COLLECTED DATA:

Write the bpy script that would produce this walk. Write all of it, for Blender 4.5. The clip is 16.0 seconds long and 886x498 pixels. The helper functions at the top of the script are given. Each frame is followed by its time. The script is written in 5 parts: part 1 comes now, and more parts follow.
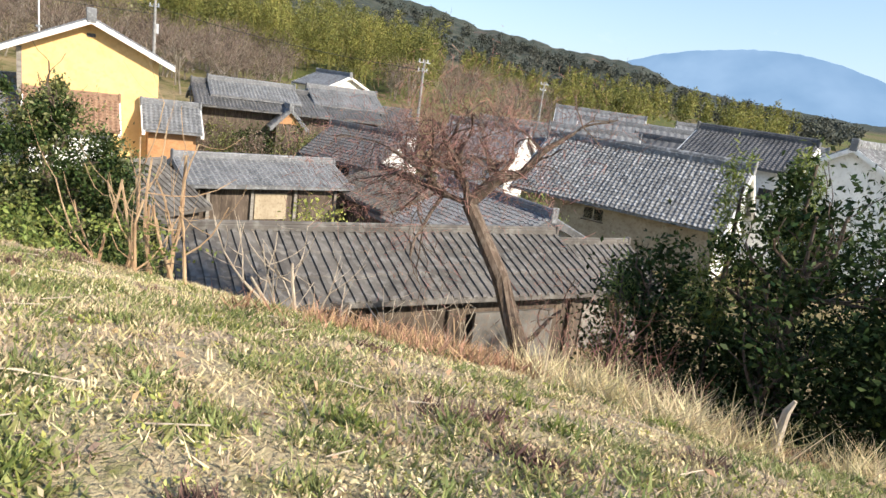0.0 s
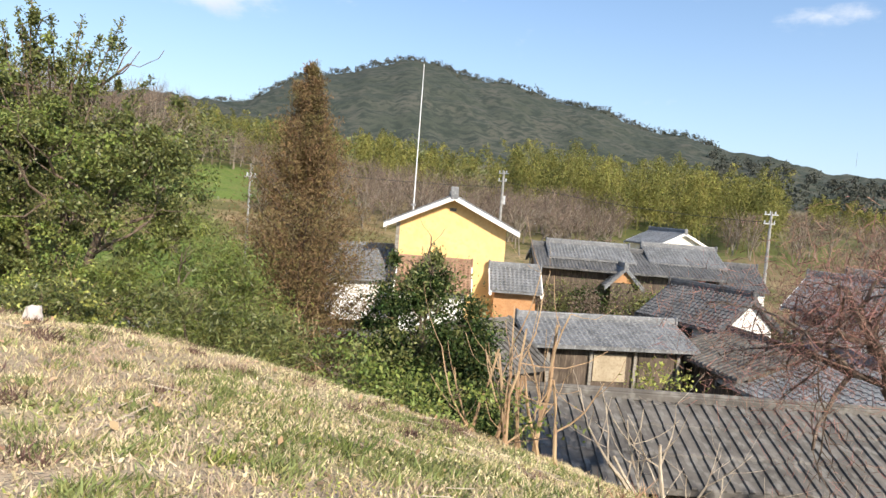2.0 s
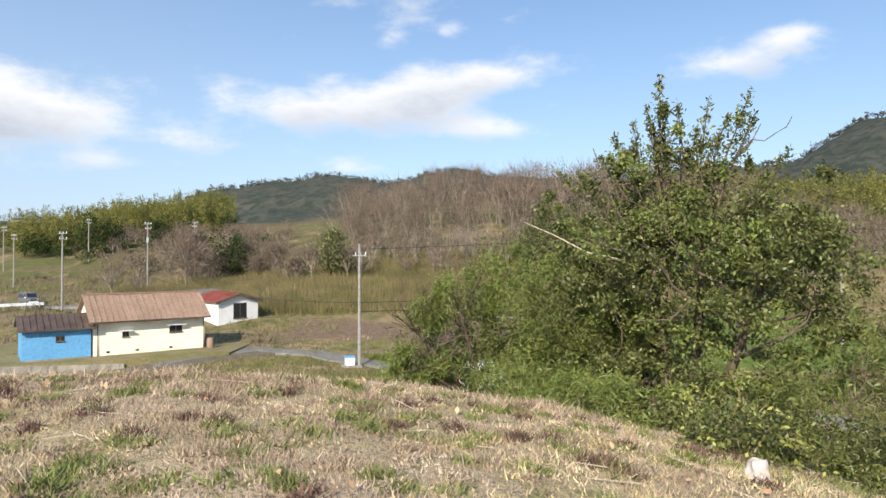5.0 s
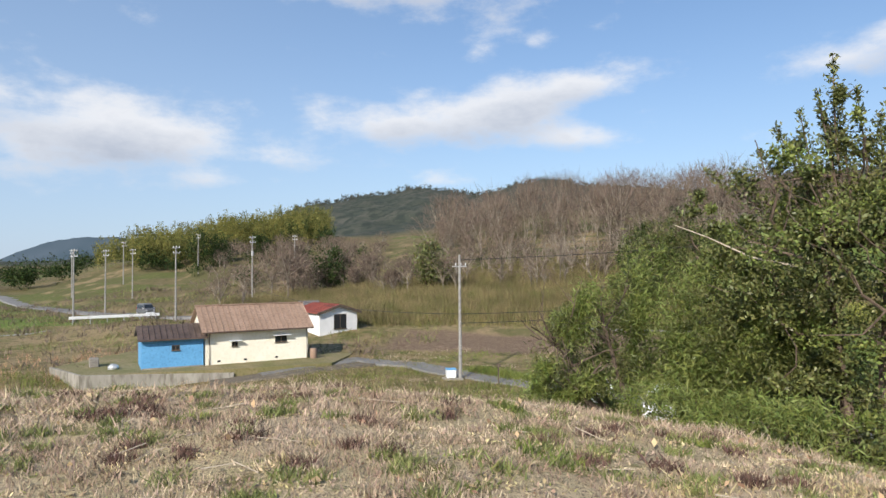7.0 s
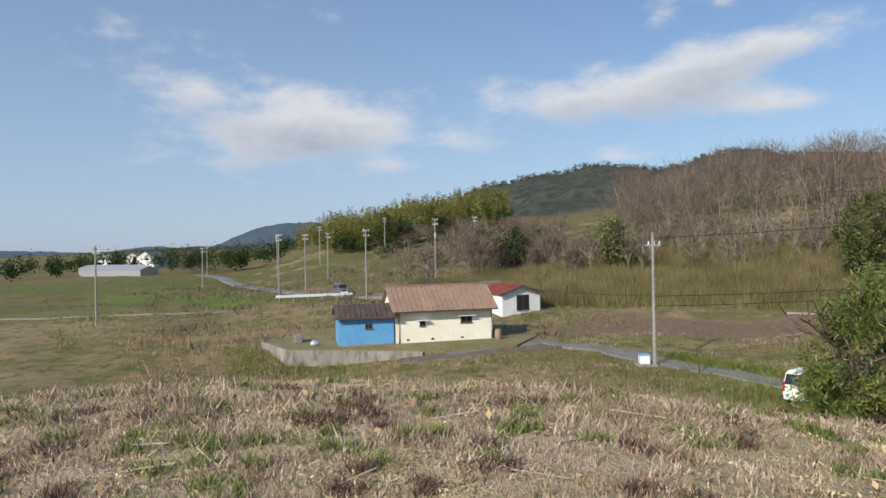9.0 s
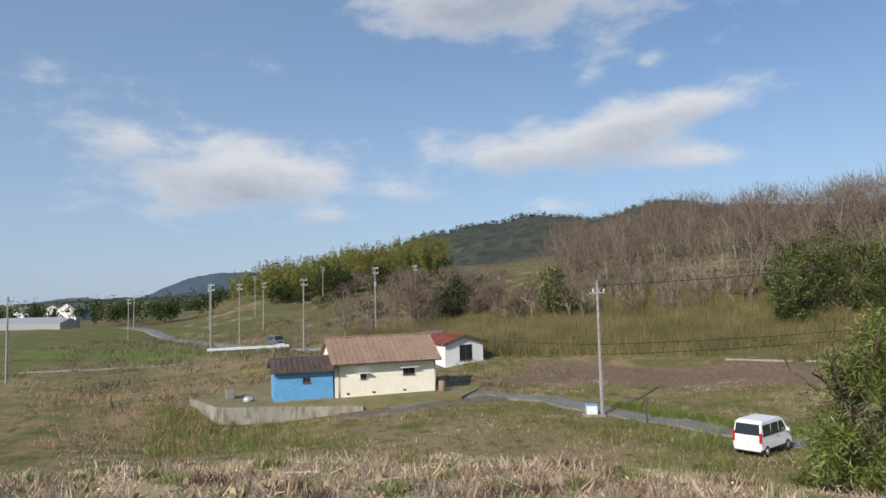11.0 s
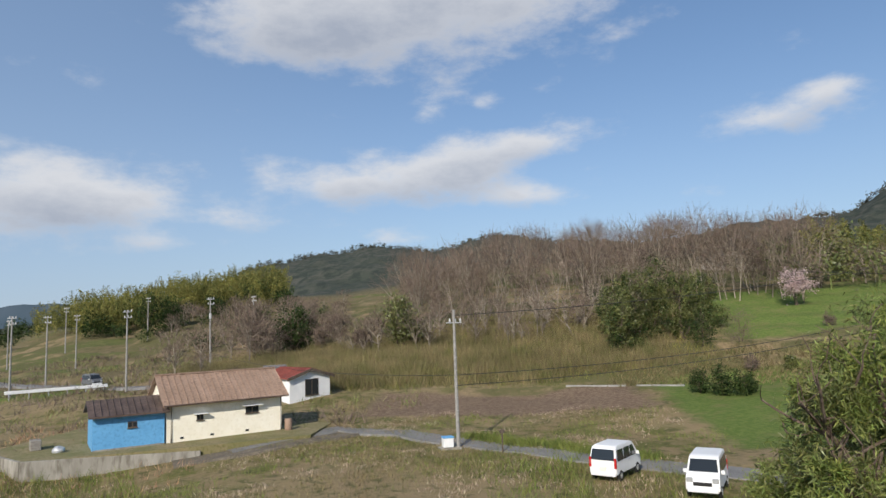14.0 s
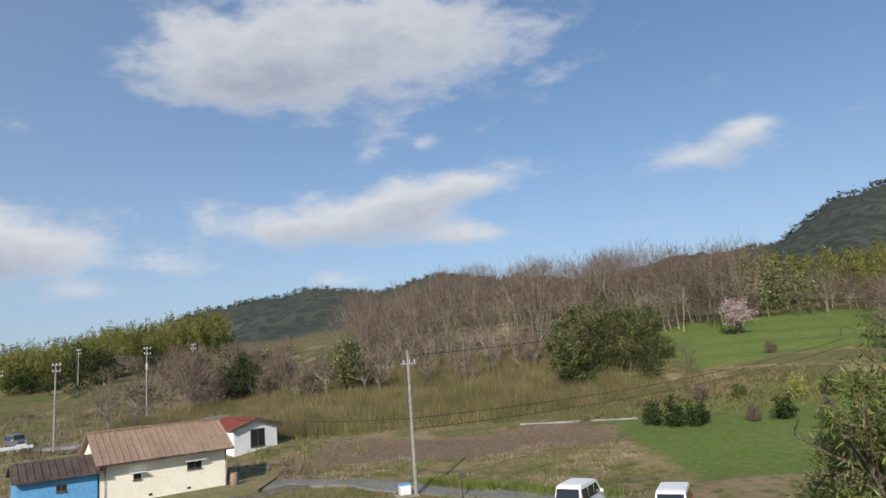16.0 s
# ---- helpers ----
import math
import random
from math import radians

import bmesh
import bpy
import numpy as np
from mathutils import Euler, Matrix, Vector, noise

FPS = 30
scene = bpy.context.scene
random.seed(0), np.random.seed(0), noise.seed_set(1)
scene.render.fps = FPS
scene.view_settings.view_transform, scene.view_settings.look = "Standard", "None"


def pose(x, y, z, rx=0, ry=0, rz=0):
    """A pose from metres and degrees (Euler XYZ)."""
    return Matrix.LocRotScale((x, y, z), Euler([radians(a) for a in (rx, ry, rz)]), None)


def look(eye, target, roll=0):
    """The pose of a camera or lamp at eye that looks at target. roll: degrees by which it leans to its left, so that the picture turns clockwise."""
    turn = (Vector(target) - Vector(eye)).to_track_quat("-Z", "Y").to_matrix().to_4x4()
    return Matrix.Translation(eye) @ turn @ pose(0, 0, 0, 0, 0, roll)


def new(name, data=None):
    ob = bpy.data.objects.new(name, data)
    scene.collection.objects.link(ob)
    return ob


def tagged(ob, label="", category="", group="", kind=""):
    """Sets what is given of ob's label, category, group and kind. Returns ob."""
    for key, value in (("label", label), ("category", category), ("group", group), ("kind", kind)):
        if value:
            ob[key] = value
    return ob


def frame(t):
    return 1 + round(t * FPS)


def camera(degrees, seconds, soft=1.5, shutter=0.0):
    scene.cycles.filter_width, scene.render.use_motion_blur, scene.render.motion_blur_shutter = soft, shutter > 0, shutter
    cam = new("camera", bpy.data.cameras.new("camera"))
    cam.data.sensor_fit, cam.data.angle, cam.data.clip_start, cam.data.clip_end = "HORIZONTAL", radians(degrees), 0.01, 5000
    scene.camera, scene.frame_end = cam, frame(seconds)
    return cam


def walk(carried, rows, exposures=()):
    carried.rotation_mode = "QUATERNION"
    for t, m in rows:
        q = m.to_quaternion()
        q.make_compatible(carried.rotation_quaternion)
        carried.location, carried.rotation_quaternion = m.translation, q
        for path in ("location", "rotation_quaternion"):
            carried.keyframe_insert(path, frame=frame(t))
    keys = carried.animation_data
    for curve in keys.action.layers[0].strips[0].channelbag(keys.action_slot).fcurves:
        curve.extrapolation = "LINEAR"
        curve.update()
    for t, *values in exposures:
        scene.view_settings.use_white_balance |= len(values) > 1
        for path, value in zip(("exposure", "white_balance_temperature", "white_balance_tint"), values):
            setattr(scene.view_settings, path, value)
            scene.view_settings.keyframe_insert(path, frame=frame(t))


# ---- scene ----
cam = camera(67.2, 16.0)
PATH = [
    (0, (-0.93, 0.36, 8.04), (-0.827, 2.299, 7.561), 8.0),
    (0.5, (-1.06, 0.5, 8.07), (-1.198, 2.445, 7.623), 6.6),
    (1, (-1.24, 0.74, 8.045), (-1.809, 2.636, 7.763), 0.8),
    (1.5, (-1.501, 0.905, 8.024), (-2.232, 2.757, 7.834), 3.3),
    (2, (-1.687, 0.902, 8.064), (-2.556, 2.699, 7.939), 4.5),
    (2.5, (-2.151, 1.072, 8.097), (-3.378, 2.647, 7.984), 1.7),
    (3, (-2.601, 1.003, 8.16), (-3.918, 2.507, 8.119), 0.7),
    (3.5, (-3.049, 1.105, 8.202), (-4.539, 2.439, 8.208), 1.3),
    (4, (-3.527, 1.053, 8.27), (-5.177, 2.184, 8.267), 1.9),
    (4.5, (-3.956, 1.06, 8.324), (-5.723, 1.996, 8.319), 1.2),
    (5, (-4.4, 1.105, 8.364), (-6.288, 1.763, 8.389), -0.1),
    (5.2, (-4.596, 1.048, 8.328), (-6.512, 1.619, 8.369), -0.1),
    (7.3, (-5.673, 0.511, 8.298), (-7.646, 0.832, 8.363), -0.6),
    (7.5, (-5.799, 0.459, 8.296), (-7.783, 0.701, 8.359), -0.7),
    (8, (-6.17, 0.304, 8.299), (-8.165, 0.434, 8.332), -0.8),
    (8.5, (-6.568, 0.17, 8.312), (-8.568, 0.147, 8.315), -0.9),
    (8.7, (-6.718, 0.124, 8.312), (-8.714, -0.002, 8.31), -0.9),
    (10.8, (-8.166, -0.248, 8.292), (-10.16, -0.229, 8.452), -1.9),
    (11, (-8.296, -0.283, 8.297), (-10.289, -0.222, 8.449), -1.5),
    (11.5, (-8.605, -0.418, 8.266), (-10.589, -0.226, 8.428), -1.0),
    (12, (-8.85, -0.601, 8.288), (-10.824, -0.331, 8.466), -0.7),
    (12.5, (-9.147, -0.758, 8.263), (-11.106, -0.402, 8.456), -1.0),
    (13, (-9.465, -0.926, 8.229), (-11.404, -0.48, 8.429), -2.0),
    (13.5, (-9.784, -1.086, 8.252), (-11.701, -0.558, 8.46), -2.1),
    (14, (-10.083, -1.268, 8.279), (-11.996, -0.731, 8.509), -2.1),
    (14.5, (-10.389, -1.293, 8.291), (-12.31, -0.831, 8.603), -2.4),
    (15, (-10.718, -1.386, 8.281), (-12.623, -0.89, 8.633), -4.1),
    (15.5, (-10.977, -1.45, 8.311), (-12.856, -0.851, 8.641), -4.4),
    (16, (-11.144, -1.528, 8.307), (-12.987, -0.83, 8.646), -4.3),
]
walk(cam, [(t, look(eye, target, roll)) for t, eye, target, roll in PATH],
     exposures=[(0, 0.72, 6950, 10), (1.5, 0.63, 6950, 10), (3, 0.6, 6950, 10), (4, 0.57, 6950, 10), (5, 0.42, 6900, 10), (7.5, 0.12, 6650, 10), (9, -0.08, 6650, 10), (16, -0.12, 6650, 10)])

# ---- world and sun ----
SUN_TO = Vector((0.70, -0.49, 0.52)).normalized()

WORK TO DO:
Look above for the line that contains "scene = bpy.context.scene". Starting there, transcribe every line exactly until you have copied the line that contains "turn = (Vector(target)".

WRITTEN ANSWER:
scene = bpy.context.scene
random.seed(0), np.random.seed(0), noise.seed_set(1)
scene.render.fps = FPS
scene.view_settings.view_transform, scene.view_settings.look = "Standard", "None"


def pose(x, y, z, rx=0, ry=0, rz=0):
    """A pose from metres and degrees (Euler XYZ)."""
    return Matrix.LocRotScale((x, y, z), Euler([radians(a) for a in (rx, ry, rz)]), None)


def look(eye, target, roll=0):
    """The pose of a camera or lamp at eye that looks at target. roll: degrees by which it leans to its left, so that the picture turns clockwise."""
    turn = (Vector(target) - Vector(eye)).to_track_quat("-Z", "Y").to_matrix().to_4x4()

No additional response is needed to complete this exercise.